### TASK INPUTS
______________________________
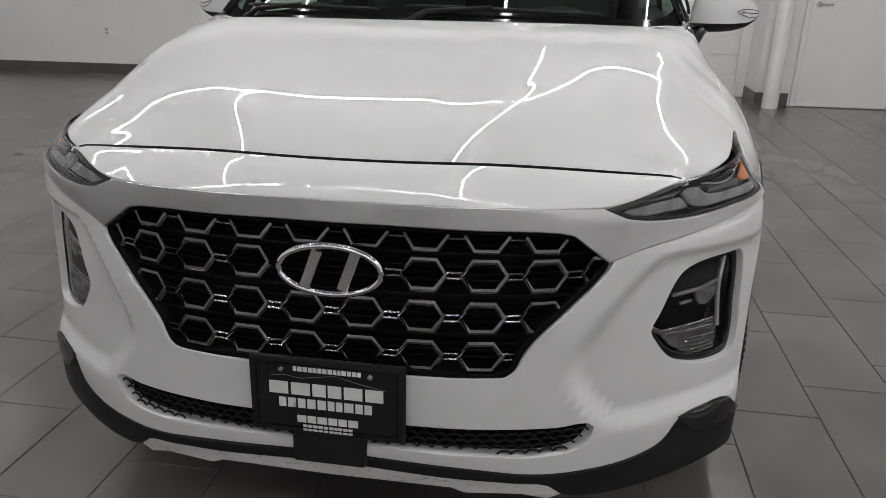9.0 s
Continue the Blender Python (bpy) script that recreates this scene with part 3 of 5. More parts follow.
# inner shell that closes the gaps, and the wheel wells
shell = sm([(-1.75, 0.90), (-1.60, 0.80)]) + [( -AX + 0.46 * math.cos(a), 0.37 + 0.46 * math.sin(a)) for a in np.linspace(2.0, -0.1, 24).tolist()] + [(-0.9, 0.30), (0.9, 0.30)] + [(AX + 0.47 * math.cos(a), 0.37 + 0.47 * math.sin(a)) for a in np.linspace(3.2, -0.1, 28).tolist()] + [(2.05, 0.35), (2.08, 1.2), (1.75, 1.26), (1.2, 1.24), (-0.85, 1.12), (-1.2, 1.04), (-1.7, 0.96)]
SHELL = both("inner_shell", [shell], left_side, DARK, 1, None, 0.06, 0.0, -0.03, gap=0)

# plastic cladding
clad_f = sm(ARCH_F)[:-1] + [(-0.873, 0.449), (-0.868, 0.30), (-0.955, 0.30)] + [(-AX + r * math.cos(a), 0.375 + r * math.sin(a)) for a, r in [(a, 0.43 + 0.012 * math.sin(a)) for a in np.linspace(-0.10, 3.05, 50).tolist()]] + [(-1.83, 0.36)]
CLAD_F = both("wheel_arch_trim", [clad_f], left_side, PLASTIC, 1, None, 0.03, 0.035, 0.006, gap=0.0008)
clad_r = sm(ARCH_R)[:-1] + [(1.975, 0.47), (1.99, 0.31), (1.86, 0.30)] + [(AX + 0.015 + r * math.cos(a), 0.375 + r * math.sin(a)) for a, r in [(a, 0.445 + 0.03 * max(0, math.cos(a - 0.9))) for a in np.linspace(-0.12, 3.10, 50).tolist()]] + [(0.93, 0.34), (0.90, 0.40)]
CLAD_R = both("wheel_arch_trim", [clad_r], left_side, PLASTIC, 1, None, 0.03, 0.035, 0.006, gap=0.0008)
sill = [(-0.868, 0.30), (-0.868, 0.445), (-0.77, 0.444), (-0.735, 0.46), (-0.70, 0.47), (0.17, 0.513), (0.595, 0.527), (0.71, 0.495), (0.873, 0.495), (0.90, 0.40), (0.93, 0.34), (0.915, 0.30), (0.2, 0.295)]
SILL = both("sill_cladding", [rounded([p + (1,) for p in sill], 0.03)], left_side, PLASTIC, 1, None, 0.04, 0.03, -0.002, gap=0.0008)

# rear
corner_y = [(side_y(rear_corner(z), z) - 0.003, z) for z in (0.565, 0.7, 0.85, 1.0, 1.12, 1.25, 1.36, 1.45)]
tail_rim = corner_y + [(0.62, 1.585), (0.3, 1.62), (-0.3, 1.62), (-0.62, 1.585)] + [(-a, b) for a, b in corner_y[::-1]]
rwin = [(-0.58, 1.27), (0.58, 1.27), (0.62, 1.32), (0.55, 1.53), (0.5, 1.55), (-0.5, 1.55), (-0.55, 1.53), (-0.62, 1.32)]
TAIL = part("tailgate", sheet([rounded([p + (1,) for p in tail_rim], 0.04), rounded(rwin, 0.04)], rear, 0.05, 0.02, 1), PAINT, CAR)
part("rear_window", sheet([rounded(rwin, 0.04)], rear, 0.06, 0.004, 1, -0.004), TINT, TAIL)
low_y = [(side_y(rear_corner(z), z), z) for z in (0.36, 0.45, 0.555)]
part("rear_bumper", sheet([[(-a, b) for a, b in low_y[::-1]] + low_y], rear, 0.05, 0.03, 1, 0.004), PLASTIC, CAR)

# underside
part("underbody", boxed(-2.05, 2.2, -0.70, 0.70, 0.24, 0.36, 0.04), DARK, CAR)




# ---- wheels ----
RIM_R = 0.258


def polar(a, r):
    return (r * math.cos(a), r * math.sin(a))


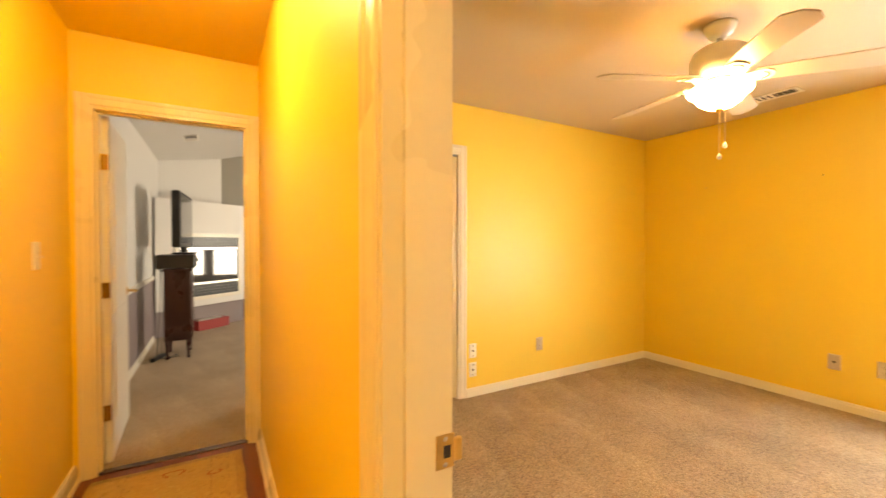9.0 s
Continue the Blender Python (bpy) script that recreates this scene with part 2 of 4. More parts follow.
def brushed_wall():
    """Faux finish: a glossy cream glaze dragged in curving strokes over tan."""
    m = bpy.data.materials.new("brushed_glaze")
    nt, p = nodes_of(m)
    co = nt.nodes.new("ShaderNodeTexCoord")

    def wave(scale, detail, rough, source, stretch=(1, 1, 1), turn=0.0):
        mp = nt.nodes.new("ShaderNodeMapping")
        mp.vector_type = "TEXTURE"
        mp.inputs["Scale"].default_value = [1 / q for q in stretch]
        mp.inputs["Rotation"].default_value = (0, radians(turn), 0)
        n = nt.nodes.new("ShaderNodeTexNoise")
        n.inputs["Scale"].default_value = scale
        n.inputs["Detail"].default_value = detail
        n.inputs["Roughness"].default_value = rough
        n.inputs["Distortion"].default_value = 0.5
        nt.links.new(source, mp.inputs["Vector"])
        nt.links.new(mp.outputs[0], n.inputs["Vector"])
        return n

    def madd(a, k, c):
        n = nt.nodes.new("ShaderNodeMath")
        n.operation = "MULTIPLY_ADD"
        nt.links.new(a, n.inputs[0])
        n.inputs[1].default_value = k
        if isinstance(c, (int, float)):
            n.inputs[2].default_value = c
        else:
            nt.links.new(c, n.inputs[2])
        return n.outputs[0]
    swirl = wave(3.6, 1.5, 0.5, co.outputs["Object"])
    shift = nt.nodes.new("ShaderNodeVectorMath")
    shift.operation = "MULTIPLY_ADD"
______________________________
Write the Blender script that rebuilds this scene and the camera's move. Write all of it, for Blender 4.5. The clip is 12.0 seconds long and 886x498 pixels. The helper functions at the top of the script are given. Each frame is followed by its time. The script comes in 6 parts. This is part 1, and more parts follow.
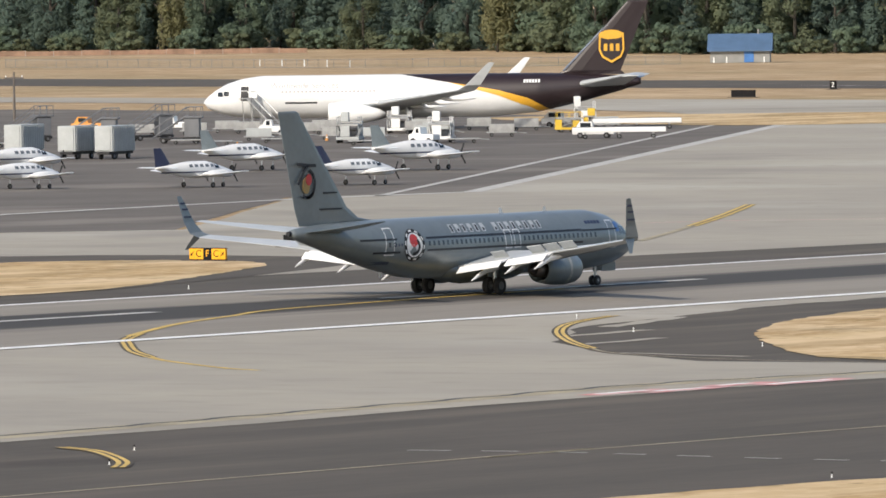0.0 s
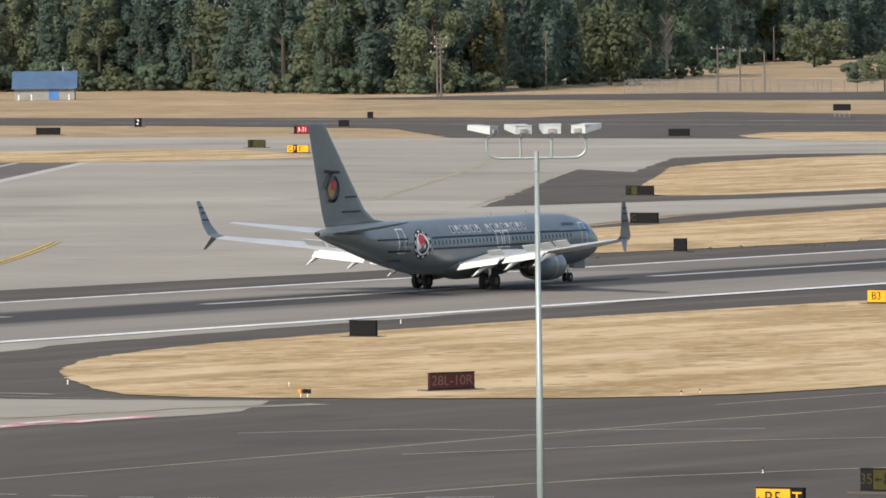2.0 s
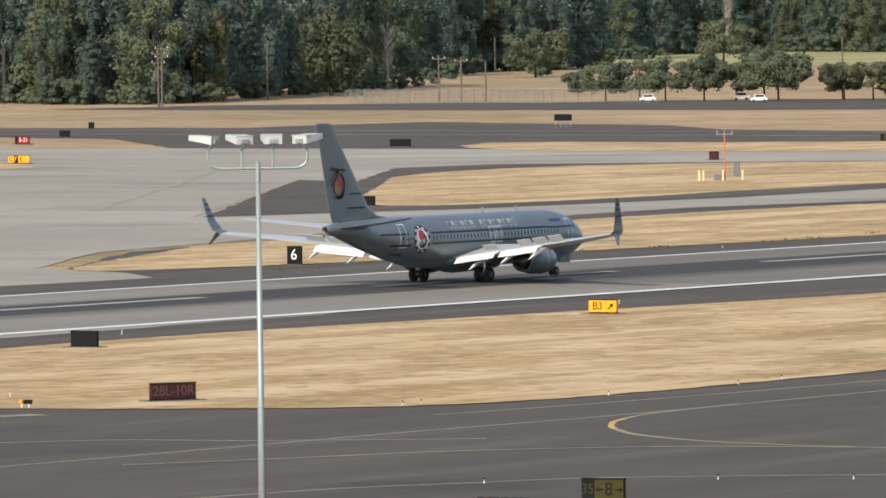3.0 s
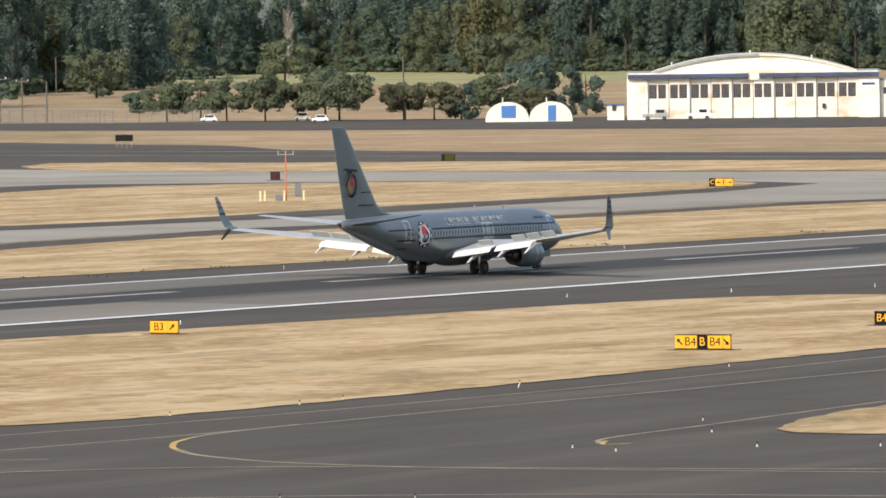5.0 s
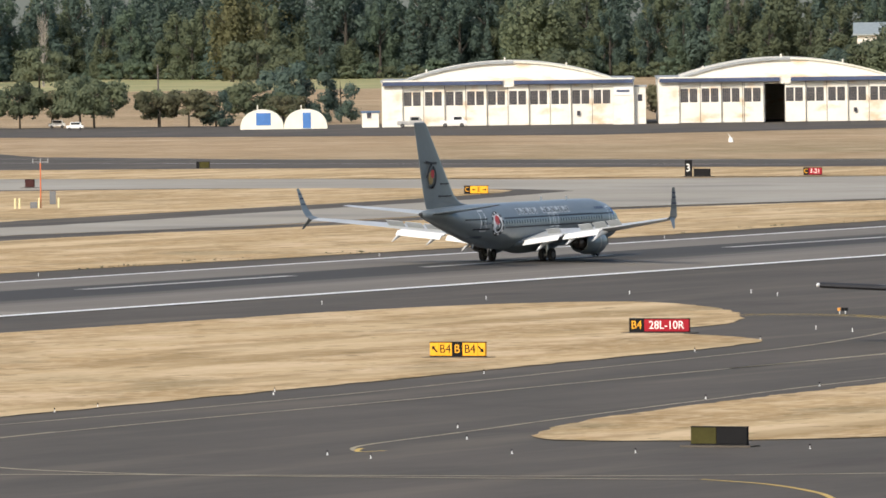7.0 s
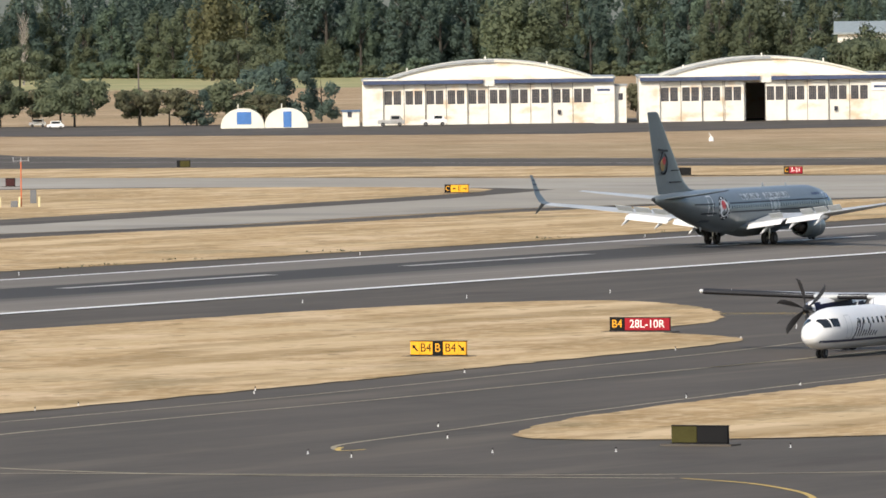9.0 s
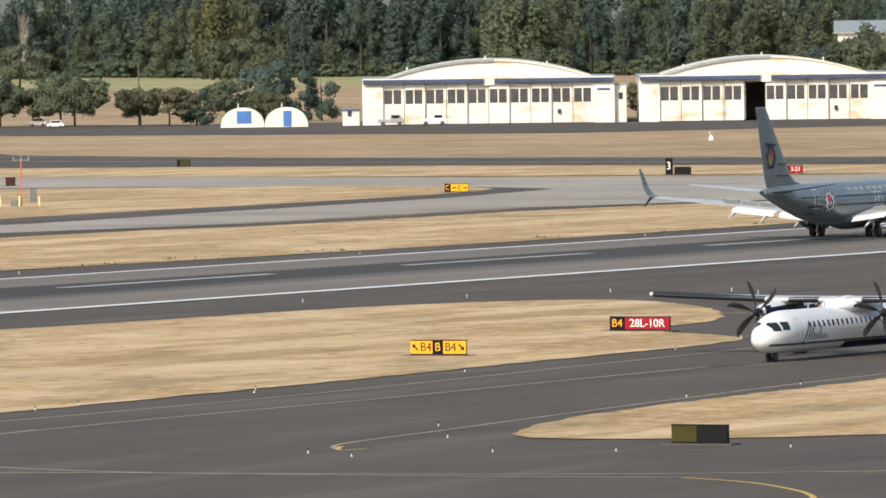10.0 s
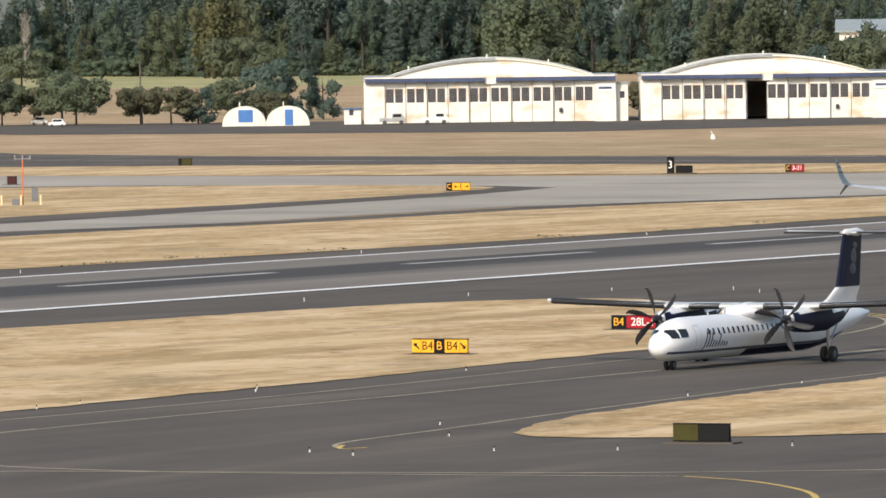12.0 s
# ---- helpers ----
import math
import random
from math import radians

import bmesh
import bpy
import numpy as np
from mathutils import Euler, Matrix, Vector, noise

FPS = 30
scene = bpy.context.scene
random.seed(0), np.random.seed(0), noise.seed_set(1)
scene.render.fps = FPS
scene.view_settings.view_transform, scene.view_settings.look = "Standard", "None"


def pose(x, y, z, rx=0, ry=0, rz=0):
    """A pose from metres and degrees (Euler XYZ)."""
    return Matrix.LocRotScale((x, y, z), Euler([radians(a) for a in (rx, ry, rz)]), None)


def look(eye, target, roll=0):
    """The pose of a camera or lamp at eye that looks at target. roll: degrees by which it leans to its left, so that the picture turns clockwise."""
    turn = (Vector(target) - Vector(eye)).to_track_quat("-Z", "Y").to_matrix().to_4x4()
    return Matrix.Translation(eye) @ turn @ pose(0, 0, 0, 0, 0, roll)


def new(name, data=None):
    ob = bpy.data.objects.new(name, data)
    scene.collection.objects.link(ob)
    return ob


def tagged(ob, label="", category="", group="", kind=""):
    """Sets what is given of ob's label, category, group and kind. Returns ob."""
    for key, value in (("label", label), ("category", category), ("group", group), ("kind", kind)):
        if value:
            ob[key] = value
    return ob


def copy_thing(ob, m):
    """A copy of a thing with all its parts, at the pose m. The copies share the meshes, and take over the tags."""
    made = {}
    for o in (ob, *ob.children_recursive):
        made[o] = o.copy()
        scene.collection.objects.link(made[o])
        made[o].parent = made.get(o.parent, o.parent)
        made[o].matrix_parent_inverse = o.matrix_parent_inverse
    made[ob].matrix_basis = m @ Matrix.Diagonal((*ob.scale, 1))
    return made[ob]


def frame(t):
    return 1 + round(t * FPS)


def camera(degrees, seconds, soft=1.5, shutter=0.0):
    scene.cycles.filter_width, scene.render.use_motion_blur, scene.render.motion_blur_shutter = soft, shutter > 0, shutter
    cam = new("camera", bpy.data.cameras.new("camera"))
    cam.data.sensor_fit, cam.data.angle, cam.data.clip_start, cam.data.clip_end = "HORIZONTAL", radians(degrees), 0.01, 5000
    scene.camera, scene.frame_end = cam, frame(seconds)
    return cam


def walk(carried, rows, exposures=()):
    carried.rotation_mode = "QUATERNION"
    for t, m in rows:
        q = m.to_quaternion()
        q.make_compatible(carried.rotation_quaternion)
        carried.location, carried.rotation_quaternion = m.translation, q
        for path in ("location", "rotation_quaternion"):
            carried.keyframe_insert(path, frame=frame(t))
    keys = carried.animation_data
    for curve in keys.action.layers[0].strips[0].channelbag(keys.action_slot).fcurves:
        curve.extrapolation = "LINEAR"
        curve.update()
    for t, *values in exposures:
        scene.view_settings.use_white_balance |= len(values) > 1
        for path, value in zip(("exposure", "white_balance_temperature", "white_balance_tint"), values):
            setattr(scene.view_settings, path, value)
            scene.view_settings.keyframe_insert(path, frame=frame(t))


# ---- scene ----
______________________________
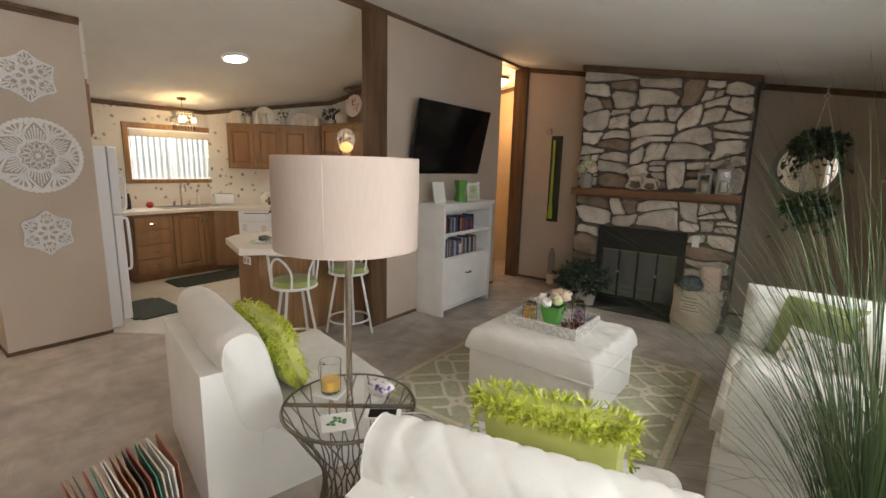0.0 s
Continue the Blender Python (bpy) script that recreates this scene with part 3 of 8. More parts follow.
______________________________
### PROBLEM STATEMENT
Tally the lines of the listing above that include the word "from". Answer with the number alone.

### OUTPUT FOR THIS EXERCISE
3